Palazzo federale

The past 20 years have seen increased confrontation and more unstable alliances in the Swiss parliament

(Keystone/Anthony Anex)

The trend of a polarising Swiss political landscape has existed for around 20 years, since the spectacular rise of the rightwing Swiss People’s Party. In the 1990s, the smallest (at the time) of the four parties in government began leaning further to the right and winning broader support from voters with its anti-EU and xenophobic stance. 

These gains were above all at the expense of the two large centrist parties, the Radical Party and the Christian Democratic Party. 

Since 2003 the People’s Party has been the largest party in parliament, ahead of the leftwing Social Democratic Party. There followed a long period of squabbling over the seven seats in the Federal Council (cabinet) which until then had been allocated according to the so-called “magic formula”: two for the Radicals, two for the Christian Democrats, two for the Social Democrats and one for the People’s Party. 
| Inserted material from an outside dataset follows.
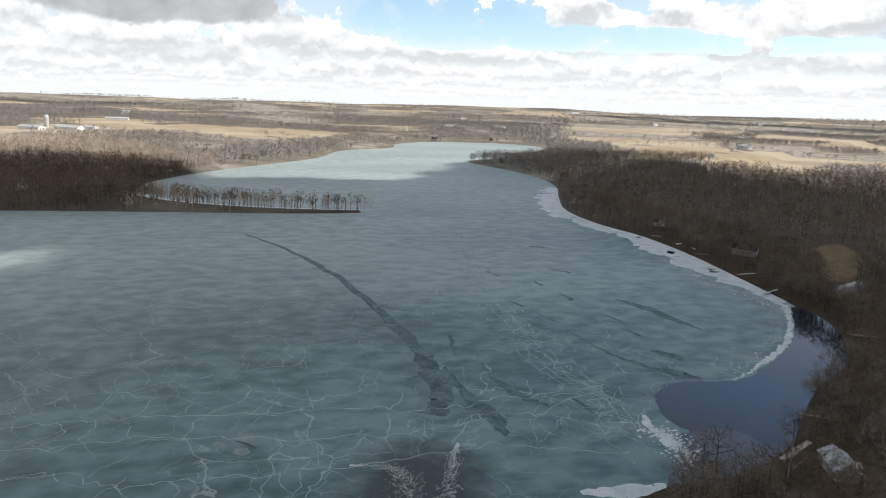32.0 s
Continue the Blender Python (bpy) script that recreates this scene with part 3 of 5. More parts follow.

Political conflicts also became more heated in parliament. Relations between the main parties had been governed for a long time by a spirit of consensus – in other words, politicians were prepared to work towards a compromise as far as possible. However, recent legislative periods have been marked by extremely volatile alliances between the left, the centre and the right. 

A parliamentary ratingexternal link, published last week in the Neue Zürcher Zeitung newspaper, clearly shows the growing rift between the left and the right since 1995. It also displays how the positions of the parties in the centre have drifted apart with the birth of the Liberal Green Party in 2007 and the Conservative Democratic Party in 2008. 
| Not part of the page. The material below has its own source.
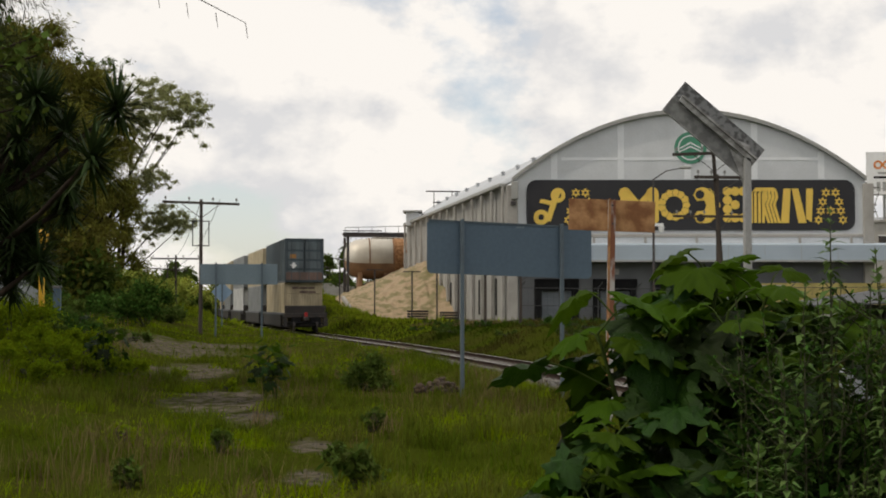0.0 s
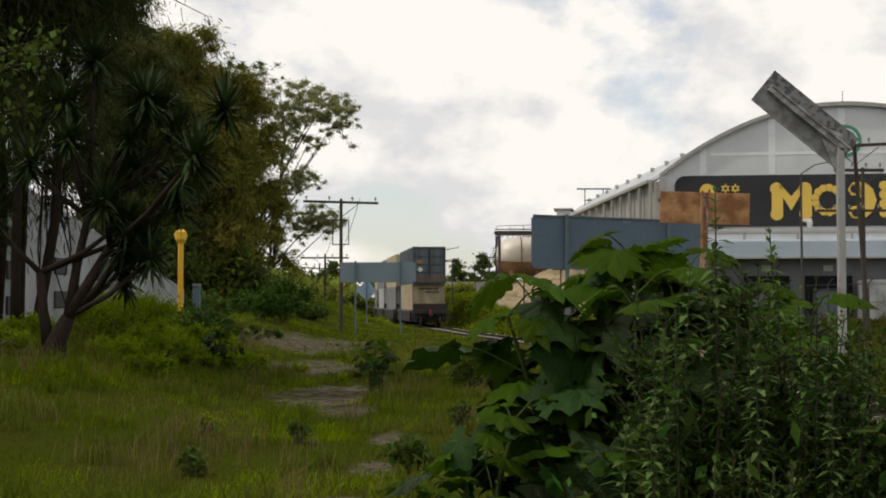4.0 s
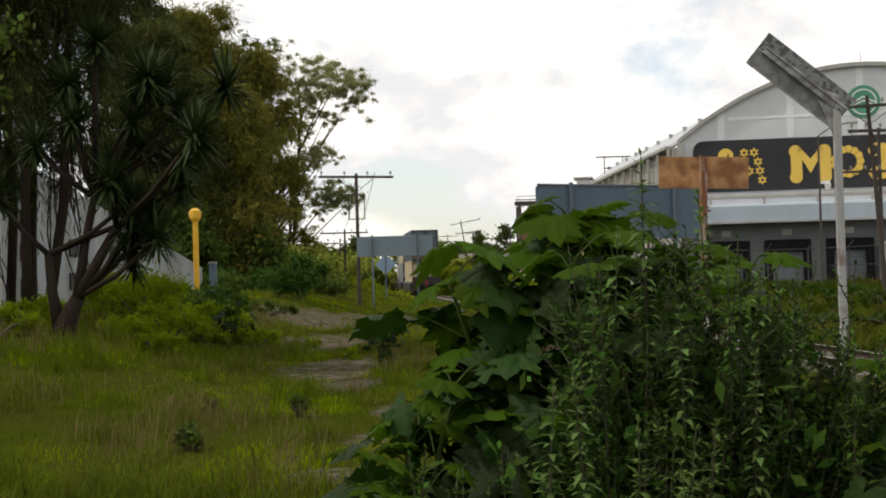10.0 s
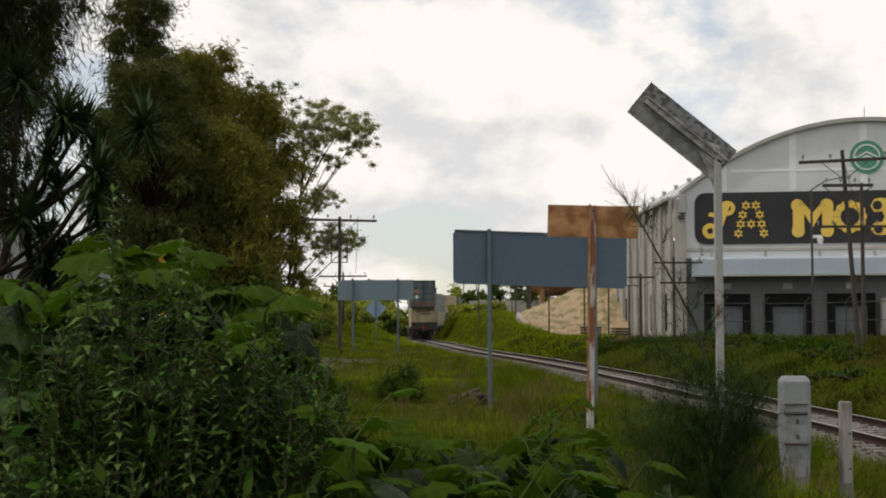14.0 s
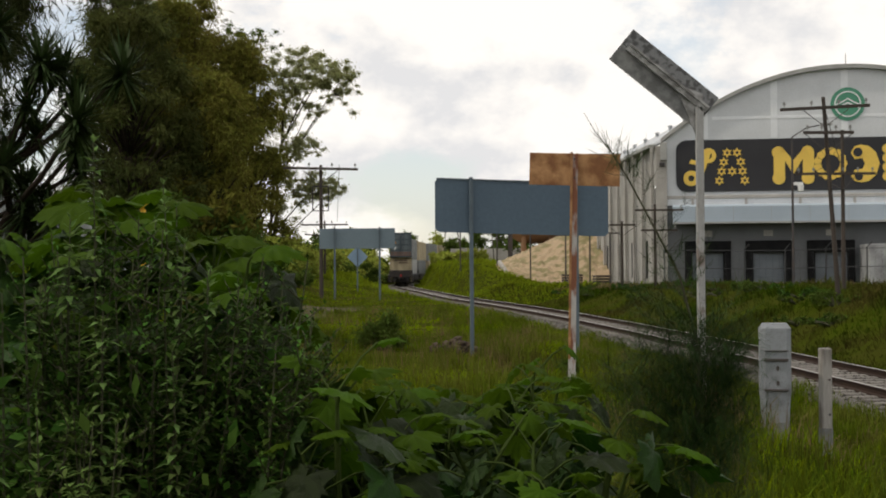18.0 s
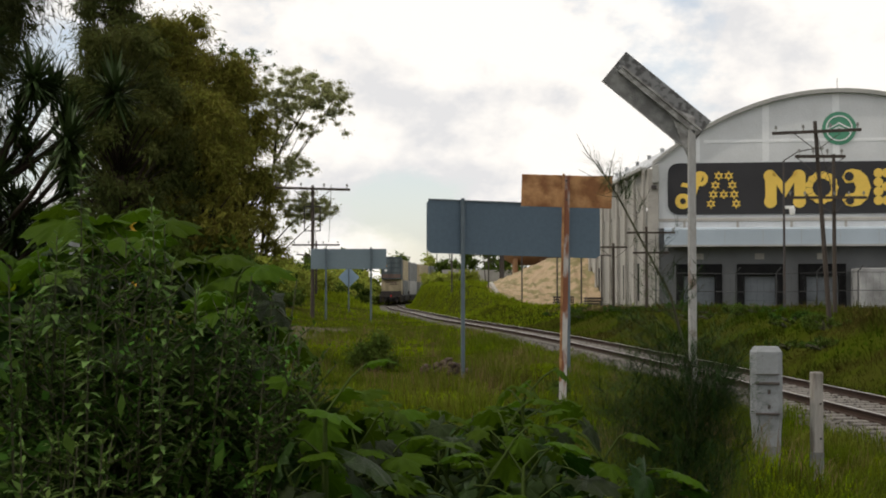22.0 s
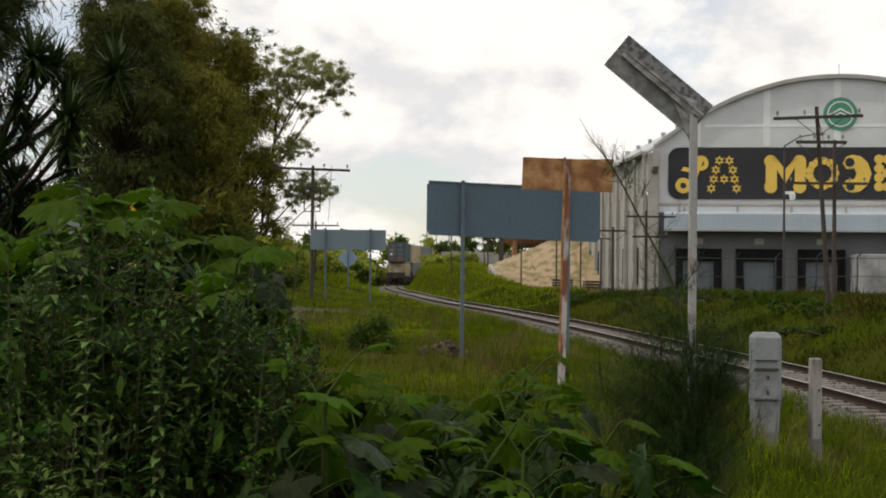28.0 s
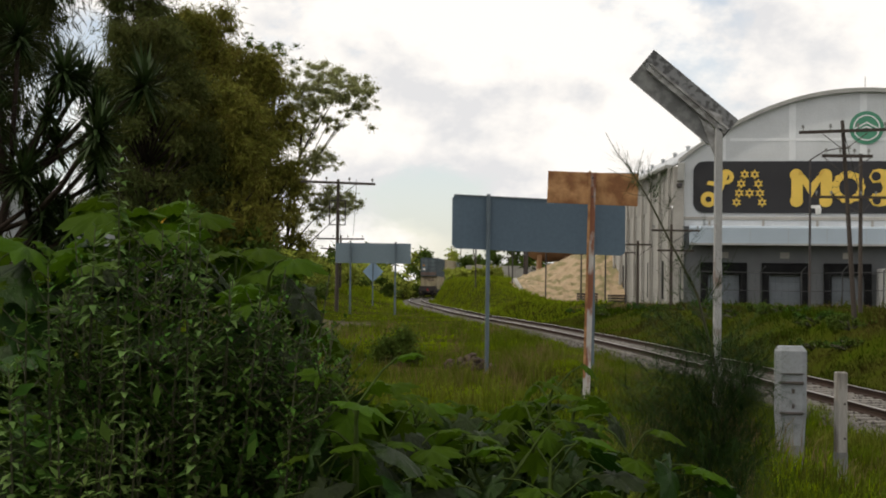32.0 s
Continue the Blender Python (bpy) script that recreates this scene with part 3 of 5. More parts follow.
    part("corner_vent_box", boxed(-1.05, -0.6, -0.75, -0.35, 9.3, 10.5, bevel=0.03), M_TRIM, w)
    part("floodlight", boxed(-1.1, -0.75, -0.65, -0.36, 8.9, 9.15, bevel=0.03), M_STEELDARK, w)
    part("rooftop_mast", rodded((11.1, 0, 15.3), (11.1, 0, 16.2), 0.02), M_WIRE, w)
    # side wall of upright concrete panels, in its own frame
    W_DX = -0.17
    y = 0.3
    k = 0
    while y < 49:
        wdt = 1.22
        x0 = -1.25 - (y + 0.6) * 0.17
        lean = math.degrees(math.atan(0.17))
        p = part("wall_panel", boxed(-0.12, 0.12, -wdt / 2 + 0.02, wdt / 2 - 0.02, base + 0.2, 7.7 if k % 3 else 7.5, bevel=0.015), M_PANEL, w)
        p.matrix_basis = pose(x0, y + 0.6, 0, 0, 0, lean)
        q = part("clerestory_panel", boxed(-0.06, 0.08, -wdt / 2 + 0.03, wdt / 2 - 0.03, 7.75, 10.35), M_PANEL, w)
        q.matrix_basis = pose(x0 + 0.08, y + 0.6, 0, 0, 0, lean)
        if k % 3 == 0:
            r = part("wall_rib", boxed(-0.3, -0.12, -0.16, 0.16, base + 0.2, 10.2, bevel=0.02), M_CONCRETE, w, "upright concrete rib")
            r.matrix_basis = pose(x0, y, 0, 0, 0, lean)
        if k % 5 == 2:
            r = part("wall_slot", boxed(-0.16, -0.12, -0.25, 0.25, base + 1.2, 4.0), M_BLACK, w, "dark narrow wall slot")
            r.matrix_basis = pose(x0, y + 0.6, 0, 0, 0, lean)
        y += wdt * 1.02
        k += 1
    g = part("eave_gutter", boxed(-0.45, 0.0, -24.5, 24.5, 10.25, 10.5, bevel=0.03), M_TRIM, w)
    g.matrix_basis = pose(-1.25 - 25 * 0.17, 24.9, 0, 0, 0, math.degrees(math.atan(0.17)))
    part("back_wall", boxed(-9.3, 15.5, 49.6, 49.9, base, 10.3), M_DARKGREY, w)
    part("far_side_wall", boxed(23.2, 23.5, 0.3, 49.6, base, 10.4), M_DARKGREY, w)
    # small roof tower at the far end
    part("roof_cabin", boxed(-9.6, -8.3, 44, 47, 10.0, 11.35, bevel=0.05), M_WHITEWALL, w, "small white roof cabin")
    part("cabin_roof", boxed(-9.9, -8.0, 43.7, 47.3, 11.35, 11.5), M_TRIM, w)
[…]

The authors of the study note that in this new era of more intense confrontation members of the House of Representatives and the Senate have increasingly toed the party line or that of their parliamentary faction. 

infographic showing party divergence
(swissinfo.ch)

When it comes to sharing out of the vote, the People’s Party is the only party to have benefited from the polarisation. In the most recent parliamentary elections in 2015, it gleaned a record 29.4% of the vote. 

On the left, there has been a constant transfer of votes between the Social Democrats and the Greens, which total 25%-30% between them. 

In the centre, voter support has dwindled noticeably for the Radicals and the Christian Democrats. It wasn’t until 2015 that the Radicals managed to stem the losses.